- [MATERIAL SUPPLIED]:
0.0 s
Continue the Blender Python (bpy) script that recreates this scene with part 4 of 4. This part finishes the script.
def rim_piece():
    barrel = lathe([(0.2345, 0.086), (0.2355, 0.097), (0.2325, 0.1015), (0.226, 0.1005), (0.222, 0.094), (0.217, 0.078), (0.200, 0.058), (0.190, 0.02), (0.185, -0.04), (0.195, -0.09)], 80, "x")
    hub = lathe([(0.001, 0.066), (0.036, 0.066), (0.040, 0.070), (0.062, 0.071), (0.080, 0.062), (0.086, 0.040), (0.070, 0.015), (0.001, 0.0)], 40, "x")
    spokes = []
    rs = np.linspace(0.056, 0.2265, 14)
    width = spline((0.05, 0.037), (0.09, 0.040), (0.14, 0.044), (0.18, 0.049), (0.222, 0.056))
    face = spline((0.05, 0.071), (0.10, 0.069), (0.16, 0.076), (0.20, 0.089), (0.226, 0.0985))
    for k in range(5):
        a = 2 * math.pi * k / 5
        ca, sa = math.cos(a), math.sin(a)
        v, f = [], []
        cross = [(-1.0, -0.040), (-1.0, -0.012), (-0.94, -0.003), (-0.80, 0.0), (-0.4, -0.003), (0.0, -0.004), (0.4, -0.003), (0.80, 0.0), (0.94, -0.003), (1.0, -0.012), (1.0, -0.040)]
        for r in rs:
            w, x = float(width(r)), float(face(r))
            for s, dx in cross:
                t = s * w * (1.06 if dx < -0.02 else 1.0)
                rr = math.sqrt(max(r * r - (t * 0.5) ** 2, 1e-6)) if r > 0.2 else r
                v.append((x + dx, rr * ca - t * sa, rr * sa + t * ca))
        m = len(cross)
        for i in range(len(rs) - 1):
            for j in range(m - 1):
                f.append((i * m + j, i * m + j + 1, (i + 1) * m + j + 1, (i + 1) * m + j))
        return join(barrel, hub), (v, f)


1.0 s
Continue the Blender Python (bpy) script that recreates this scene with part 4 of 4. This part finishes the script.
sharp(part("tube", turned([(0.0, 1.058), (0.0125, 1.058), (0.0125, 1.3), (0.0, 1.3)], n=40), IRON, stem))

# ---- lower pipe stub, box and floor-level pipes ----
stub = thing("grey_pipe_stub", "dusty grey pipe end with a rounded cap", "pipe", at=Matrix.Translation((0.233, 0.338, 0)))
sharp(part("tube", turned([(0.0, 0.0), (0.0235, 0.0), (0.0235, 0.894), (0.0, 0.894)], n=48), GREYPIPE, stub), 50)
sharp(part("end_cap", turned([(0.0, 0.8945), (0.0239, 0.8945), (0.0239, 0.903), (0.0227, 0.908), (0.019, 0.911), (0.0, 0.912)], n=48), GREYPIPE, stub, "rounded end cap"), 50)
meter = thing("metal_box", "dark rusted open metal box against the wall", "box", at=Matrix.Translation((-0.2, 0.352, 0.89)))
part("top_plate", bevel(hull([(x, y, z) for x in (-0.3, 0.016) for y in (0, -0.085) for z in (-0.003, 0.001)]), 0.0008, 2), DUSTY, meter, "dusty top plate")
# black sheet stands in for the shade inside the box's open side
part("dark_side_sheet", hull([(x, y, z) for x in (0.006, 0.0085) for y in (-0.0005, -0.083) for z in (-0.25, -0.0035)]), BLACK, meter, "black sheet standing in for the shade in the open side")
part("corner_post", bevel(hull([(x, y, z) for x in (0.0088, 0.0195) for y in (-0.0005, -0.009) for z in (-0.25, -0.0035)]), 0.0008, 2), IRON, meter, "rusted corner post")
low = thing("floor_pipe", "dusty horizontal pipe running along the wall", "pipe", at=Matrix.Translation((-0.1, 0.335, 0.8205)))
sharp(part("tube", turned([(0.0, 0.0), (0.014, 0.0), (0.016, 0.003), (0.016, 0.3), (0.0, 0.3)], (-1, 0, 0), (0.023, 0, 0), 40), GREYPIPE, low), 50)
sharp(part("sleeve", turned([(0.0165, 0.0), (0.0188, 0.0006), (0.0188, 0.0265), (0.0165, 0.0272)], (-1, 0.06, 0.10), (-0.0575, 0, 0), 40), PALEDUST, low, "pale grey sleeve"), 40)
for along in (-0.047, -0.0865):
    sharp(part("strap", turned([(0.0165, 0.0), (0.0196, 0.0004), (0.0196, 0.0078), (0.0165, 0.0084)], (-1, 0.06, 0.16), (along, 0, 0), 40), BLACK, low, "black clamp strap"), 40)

--

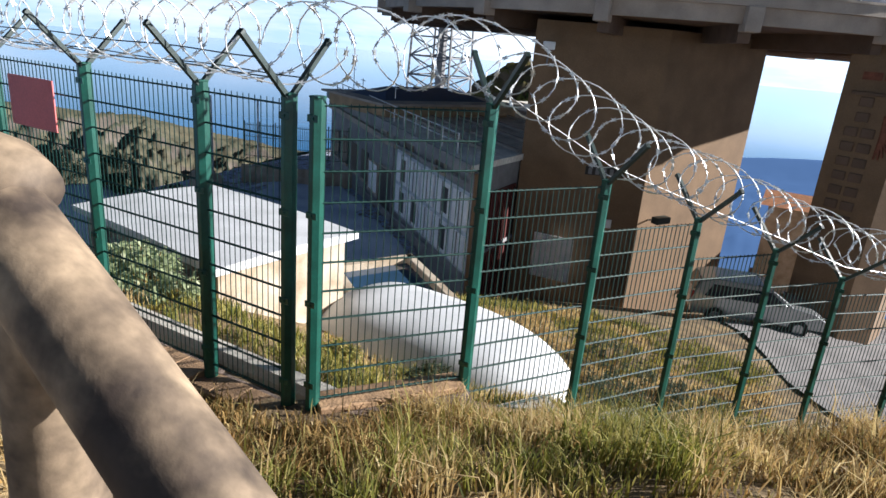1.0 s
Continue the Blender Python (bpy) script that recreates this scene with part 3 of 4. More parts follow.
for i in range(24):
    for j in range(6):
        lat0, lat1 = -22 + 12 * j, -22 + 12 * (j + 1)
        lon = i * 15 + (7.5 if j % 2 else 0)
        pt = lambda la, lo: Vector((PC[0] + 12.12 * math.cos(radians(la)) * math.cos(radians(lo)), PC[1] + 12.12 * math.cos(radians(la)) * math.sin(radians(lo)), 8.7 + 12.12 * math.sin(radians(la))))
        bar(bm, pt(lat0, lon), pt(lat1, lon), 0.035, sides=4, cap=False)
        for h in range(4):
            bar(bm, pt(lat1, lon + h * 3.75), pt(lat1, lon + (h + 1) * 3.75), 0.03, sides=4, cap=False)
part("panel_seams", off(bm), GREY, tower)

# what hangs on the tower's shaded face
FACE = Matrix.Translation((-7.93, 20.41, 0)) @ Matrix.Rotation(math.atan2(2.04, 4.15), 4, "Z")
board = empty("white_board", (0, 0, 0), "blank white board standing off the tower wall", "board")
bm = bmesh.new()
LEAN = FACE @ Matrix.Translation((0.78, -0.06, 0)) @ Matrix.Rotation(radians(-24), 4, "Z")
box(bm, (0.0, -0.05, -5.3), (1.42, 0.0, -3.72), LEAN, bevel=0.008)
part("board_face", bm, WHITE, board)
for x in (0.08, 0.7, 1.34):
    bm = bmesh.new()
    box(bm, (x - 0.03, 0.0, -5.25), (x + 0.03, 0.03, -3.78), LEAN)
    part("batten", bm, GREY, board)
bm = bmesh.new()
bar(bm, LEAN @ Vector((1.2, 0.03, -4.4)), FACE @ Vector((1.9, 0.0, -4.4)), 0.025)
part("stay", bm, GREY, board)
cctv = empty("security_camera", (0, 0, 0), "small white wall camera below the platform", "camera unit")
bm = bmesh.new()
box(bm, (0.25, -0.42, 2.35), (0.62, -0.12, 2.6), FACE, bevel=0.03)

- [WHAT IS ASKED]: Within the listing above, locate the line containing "More parts follow." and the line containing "off(bm), GREY, tower)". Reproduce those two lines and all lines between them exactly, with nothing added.

- [COMPLETE ANSWER]:
Continue the Blender Python (bpy) script that recreates this scene with part 3 of 4. More parts follow.
for i in range(24):
    for j in range(6):
        lat0, lat1 = -22 + 12 * j, -22 + 12 * (j + 1)
        lon = i * 15 + (7.5 if j % 2 else 0)
        pt = lambda la, lo: Vector((PC[0] + 12.12 * math.cos(radians(la)) * math.cos(radians(lo)), PC[1] + 12.12 * math.cos(radians(la)) * math.sin(radians(lo)), 8.7 + 12.12 * math.sin(radians(la))))
        bar(bm, pt(lat0, lon), pt(lat1, lon), 0.035, sides=4, cap=False)
        for h in range(4):
            bar(bm, pt(lat1, lon + h * 3.75), pt(lat1, lon + (h + 1) * 3.75), 0.03, sides=4, cap=False)
part("panel_seams", off(bm), GREY, tower)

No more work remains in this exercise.